The objective of this tutorial is to discuss the scientific themes that may form a common ground for understanding flash, microwave and SPS. They build upon the established theory of sintering, which explains the role of the grain size, surface energy, externally imposed stresses and the time-and-temperature dependence through the Arrhenius nature of chemical diffusion. The tutorial will seek to address how electrical fields can produce an enhancement, sometimes spectacularly so, in the rate of sintering. These mechanisms include Joule heating through I^2R and dielectric loss, the generation of defects and the effect of electrical fields on grain growth.
The practice of field-assisted sintering requires an understanding of the nuances and caveats of the experimental techniques. These are particularly important in flash sintering where the field is applied with two electrodes directly to the specimen using a conventional furnace. In this instance the furnace temperature, and the exquisite control of the voltage and current applied to the specimen, at the millisecond timescale, is needed. The understanding of how these process parameters influence the density, the grain size and phase evolution in the specimen is needed to develop the process for technology applications, such as solid-state electrolytes for lithium-ion batteries.
Recent work is emphasizing the influence of field-assisted sintering parameters on both mechanical and functional properties of ceramics. Significant discoveries are emerging which will be discussed.

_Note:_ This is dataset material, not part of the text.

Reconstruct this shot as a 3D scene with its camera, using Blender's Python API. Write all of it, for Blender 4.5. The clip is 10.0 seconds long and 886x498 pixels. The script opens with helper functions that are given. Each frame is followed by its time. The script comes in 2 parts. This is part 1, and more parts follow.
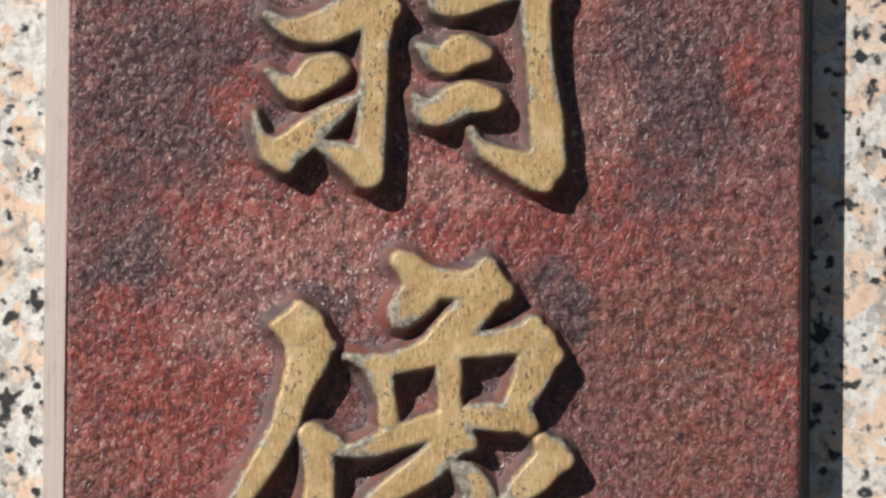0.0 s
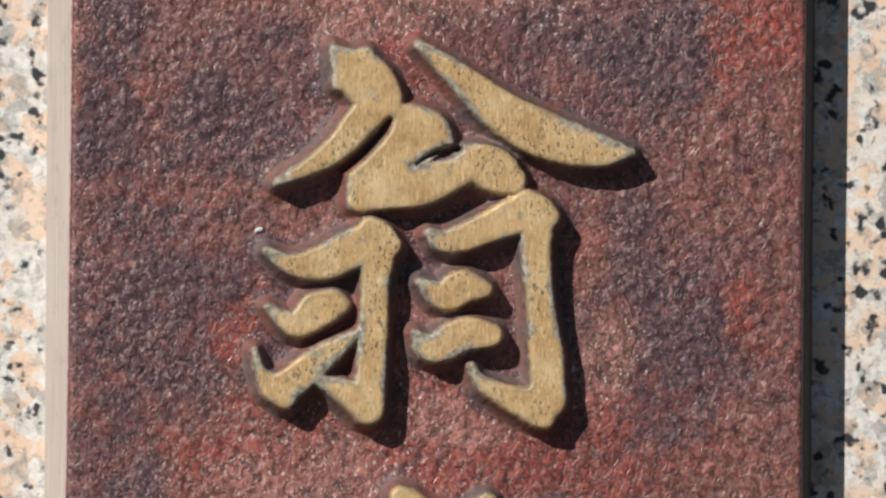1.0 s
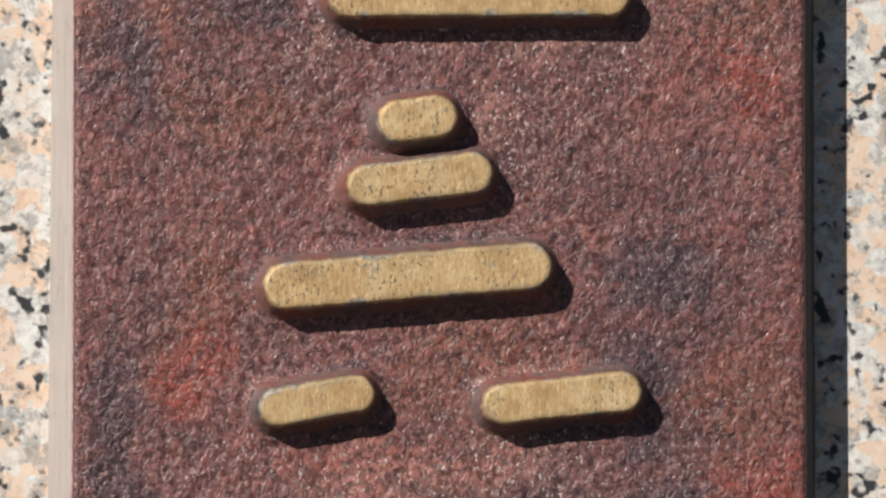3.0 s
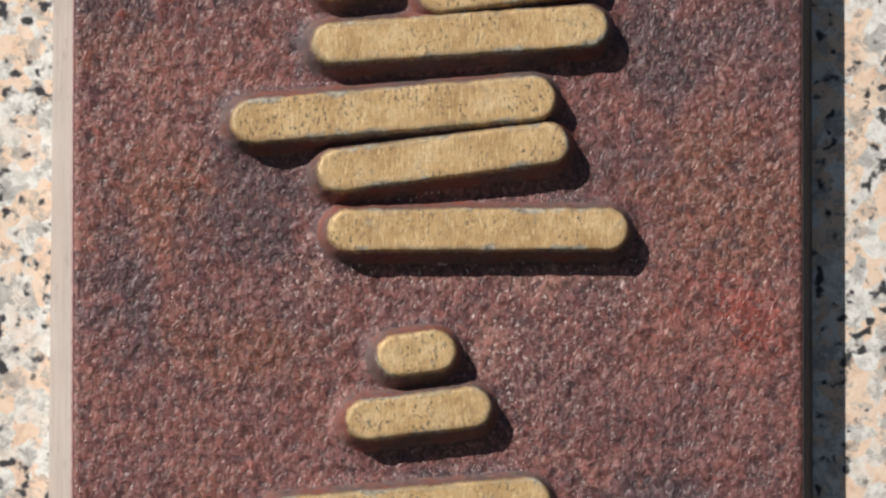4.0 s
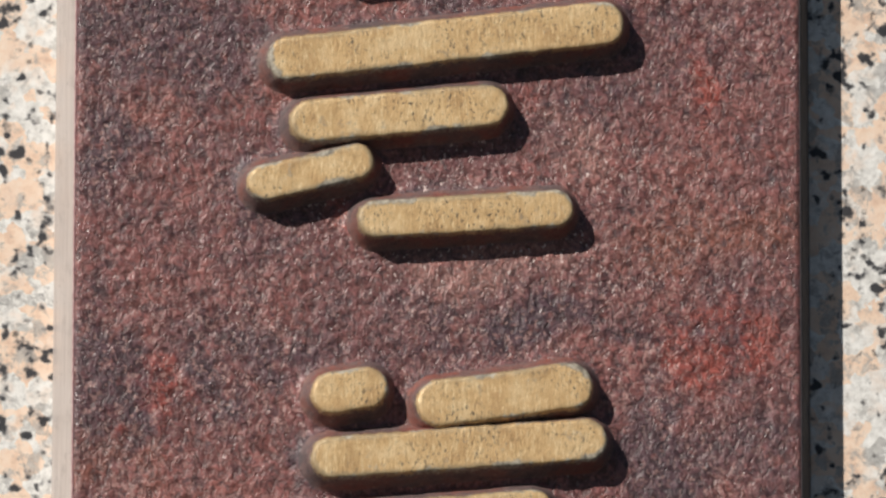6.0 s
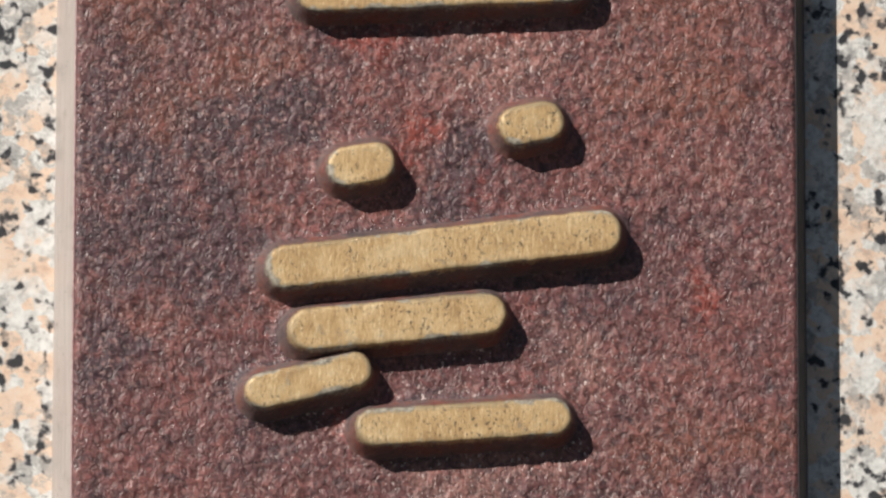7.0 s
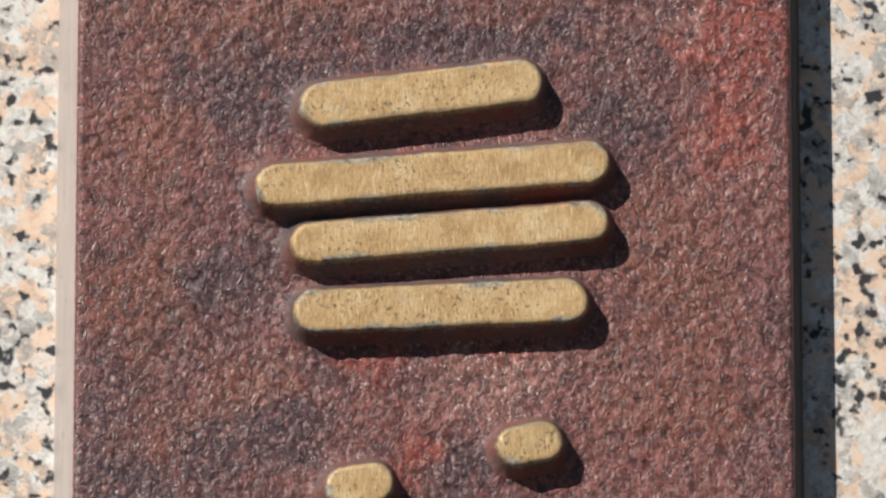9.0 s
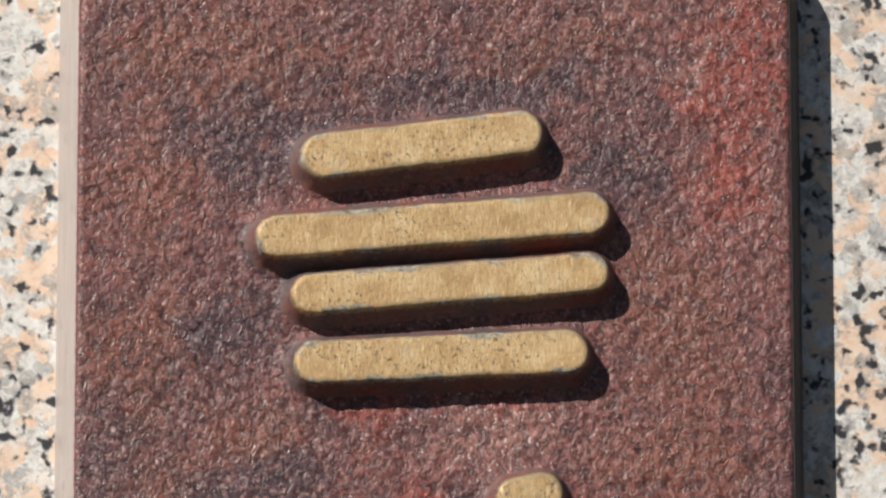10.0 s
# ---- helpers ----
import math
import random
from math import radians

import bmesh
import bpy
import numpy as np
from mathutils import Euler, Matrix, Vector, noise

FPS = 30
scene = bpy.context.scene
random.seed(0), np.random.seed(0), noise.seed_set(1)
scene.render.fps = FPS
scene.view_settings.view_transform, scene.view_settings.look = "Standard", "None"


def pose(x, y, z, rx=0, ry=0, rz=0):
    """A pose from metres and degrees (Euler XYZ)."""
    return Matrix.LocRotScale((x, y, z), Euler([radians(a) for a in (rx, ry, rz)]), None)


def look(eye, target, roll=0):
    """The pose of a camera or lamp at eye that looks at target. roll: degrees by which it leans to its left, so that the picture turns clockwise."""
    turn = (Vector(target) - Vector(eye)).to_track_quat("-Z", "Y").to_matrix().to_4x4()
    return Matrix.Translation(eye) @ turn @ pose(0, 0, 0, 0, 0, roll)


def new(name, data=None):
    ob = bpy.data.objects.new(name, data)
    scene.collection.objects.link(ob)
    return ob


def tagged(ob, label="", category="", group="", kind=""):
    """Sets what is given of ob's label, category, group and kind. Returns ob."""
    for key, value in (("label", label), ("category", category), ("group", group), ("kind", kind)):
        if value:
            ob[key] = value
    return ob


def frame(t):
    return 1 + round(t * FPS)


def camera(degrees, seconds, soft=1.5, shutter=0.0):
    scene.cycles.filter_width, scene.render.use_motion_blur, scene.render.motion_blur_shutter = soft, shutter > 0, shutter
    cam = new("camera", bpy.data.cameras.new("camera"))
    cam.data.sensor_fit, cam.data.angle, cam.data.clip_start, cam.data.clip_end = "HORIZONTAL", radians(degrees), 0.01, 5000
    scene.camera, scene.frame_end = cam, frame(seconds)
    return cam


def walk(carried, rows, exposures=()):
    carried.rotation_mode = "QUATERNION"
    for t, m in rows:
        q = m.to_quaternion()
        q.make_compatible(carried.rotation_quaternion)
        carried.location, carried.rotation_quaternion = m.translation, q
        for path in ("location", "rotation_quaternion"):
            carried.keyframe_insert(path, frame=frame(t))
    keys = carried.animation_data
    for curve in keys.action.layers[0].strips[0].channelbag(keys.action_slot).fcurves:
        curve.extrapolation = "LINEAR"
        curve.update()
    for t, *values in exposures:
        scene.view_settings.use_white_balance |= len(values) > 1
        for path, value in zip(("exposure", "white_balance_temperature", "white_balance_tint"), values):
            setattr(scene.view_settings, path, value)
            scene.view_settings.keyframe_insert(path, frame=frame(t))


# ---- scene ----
cam = camera(2 * math.degrees(math.atan(784 / 13800)), 10.0, soft=2.45)
EYE, YAW = (-0.22, -2.097, 1.461), -6.05
# a tripod head tilting up: seconds, pitch, roll, extra yaw
ROWS = [
    (0.0, -0.199, -0.39, -0.001),
    (0.5, 0.606, -0.36, -0.004),
    (1.0, 1.534, -0.34, -0.001),
    (1.5, 2.438, -0.31, 0.003),
    (2.0, 3.366, -0.30, 0.007),
    (2.5, 4.281, -0.27, -0.007),
    (2.7, 4.580, -0.26, -0.001),
    (3.8, 6.446, -0.22, 0.002),
    (4.0, 6.780, -0.21, 0.000),
    (4.5, 7.633, -0.19, 0.002),
    (5.0, 8.398, -0.18, -0.002),
    (5.5, 9.075, -0.15, 0.001),
    (5.7, 9.363, -0.15, 0.002),
    (6.8, 11.067, -0.09, 0.001),
    (7.0, 11.353, -0.08, -0.001),
    (7.5, 12.012, -0.06, -0.001),
    (8.0, 12.626, -0.02, 0.002),
    (8.5, 13.217, 0.00, 0.001),
    (9.0, 13.705, 0.02, 0.008),
    (9.5, 13.988, 0.02, 0.010),
    (10.0, 14.080, 0.03, 0.013),
]
walk(cam, [(t, pose(*EYE, 90 + p, r, YAW + w)) for t, p, r, w in ROWS])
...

This half-day tutorial will cover the following topics: (i) a brief summary of mechanisms of conventional sintering; (ii) phenomenological results from microwave, SPS and flash sintering on different materials systems; (iii) the discussion of mechanisms based upon Joule heating, grain growth and defect physics; and (iv) technological impacts, present and future, of field-assisted sintering methods. The attendees are encouraged to be familiar with the following paper as a preliminary background for the tutorial: R. Raj, M. Cologna, and J.S. Francis, "Influence of externally imposed and internally generated electrical fields on grain growth, diffusional creep, sintering and related phenomena in ceramics," J. Am. Ceram. Soc. 94, 1941–65 (2011).